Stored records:
========================================================================
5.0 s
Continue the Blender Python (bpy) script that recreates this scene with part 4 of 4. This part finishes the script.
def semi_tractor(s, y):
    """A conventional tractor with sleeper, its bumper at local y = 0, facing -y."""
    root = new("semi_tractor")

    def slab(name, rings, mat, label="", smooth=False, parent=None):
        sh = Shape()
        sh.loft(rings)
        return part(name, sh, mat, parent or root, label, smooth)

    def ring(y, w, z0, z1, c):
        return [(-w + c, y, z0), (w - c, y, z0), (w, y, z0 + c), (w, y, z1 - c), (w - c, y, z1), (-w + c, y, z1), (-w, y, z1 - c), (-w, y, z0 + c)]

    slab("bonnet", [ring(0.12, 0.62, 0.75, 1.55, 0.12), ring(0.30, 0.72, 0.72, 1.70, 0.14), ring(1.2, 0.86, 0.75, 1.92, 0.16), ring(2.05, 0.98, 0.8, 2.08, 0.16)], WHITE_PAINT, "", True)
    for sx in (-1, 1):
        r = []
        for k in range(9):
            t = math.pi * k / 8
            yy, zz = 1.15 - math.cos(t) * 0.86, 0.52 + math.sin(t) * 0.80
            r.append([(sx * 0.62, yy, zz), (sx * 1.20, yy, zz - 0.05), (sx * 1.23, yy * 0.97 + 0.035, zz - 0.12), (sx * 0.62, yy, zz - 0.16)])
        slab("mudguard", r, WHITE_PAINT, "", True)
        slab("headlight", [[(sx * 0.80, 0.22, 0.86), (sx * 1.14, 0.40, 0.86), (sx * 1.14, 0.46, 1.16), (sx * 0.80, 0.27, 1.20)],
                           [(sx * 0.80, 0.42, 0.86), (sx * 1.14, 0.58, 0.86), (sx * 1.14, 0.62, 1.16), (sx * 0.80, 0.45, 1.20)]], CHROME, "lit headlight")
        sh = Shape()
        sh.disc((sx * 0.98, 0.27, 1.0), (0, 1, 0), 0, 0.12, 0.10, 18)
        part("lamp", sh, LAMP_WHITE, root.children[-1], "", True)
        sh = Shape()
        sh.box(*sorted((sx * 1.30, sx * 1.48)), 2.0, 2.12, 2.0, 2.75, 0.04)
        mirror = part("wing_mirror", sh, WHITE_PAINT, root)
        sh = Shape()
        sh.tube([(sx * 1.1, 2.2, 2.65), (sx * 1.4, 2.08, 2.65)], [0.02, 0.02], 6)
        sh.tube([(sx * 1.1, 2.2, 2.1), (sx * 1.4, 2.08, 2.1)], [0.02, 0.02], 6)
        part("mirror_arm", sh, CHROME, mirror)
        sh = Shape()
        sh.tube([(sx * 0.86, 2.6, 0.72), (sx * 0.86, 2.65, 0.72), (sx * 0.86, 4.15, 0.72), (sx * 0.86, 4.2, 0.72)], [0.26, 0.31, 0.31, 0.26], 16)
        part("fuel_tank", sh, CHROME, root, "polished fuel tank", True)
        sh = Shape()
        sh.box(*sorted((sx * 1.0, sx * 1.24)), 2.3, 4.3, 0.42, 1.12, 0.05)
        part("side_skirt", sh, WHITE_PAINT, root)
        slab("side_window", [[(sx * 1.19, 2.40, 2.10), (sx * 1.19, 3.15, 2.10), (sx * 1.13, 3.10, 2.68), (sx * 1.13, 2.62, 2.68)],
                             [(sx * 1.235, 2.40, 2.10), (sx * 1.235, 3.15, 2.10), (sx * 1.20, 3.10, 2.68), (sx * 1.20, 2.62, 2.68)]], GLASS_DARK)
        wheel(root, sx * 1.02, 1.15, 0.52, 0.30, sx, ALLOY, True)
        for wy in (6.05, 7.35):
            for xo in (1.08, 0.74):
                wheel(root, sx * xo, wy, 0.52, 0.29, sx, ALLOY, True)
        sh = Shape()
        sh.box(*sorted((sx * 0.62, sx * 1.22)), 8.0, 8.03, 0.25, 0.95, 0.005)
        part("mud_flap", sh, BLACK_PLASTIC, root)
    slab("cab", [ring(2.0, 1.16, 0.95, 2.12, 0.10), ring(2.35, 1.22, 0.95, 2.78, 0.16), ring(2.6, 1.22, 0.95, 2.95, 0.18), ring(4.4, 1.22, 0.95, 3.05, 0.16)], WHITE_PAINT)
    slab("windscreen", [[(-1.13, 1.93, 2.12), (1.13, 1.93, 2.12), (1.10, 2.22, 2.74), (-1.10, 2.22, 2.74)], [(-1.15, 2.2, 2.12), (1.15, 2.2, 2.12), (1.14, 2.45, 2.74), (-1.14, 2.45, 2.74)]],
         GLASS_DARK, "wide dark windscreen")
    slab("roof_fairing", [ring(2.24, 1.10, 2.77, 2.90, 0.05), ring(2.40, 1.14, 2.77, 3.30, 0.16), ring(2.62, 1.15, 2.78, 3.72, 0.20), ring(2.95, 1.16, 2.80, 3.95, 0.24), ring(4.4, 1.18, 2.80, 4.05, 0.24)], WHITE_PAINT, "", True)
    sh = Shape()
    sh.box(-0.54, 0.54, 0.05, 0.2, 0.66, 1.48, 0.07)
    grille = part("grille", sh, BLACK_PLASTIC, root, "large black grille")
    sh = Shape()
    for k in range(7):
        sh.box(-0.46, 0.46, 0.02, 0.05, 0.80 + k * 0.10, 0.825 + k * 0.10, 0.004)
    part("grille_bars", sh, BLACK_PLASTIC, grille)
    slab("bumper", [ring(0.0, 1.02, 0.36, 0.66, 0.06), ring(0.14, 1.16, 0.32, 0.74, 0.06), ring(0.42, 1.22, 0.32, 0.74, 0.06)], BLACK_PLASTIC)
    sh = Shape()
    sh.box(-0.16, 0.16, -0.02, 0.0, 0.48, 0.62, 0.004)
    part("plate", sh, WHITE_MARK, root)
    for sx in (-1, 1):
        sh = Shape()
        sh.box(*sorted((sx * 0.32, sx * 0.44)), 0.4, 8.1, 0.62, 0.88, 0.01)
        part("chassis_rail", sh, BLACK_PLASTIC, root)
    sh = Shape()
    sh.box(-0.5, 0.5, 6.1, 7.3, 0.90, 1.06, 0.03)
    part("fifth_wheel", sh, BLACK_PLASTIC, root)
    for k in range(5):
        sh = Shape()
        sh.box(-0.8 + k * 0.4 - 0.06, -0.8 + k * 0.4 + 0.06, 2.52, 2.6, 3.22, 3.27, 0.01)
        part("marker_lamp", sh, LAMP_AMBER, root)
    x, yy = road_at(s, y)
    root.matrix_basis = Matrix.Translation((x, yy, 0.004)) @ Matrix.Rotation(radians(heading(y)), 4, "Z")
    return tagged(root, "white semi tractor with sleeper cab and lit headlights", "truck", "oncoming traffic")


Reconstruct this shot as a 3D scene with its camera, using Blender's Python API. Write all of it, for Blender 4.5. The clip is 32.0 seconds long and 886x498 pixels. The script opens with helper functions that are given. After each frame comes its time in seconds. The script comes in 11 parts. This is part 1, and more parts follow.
========================================================================
**PROBLEM DETAILS**: Each line from the top of the material above through the line with "return [(-w +" must be echoed exactly, and no other line.

**TASK RESULT**:
5.0 s
Continue the Blender Python (bpy) script that recreates this scene with part 4 of 4. This part finishes the script.
def semi_tractor(s, y):
    """A conventional tractor with sleeper, its bumper at local y = 0, facing -y."""
    root = new("semi_tractor")

    def slab(name, rings, mat, label="", smooth=False, parent=None):
        sh = Shape()
        sh.loft(rings)
        return part(name, sh, mat, parent or root, label, smooth)

    def ring(y, w, z0, z1, c):
        return [(-w + c, y, z0), (w - c, y, z0), (w, y, z0 + c), (w, y, z1 - c), (w - c, y, z1), (-w + c, y, z1), (-w, y, z1 - c), (-w, y, z0 + c)]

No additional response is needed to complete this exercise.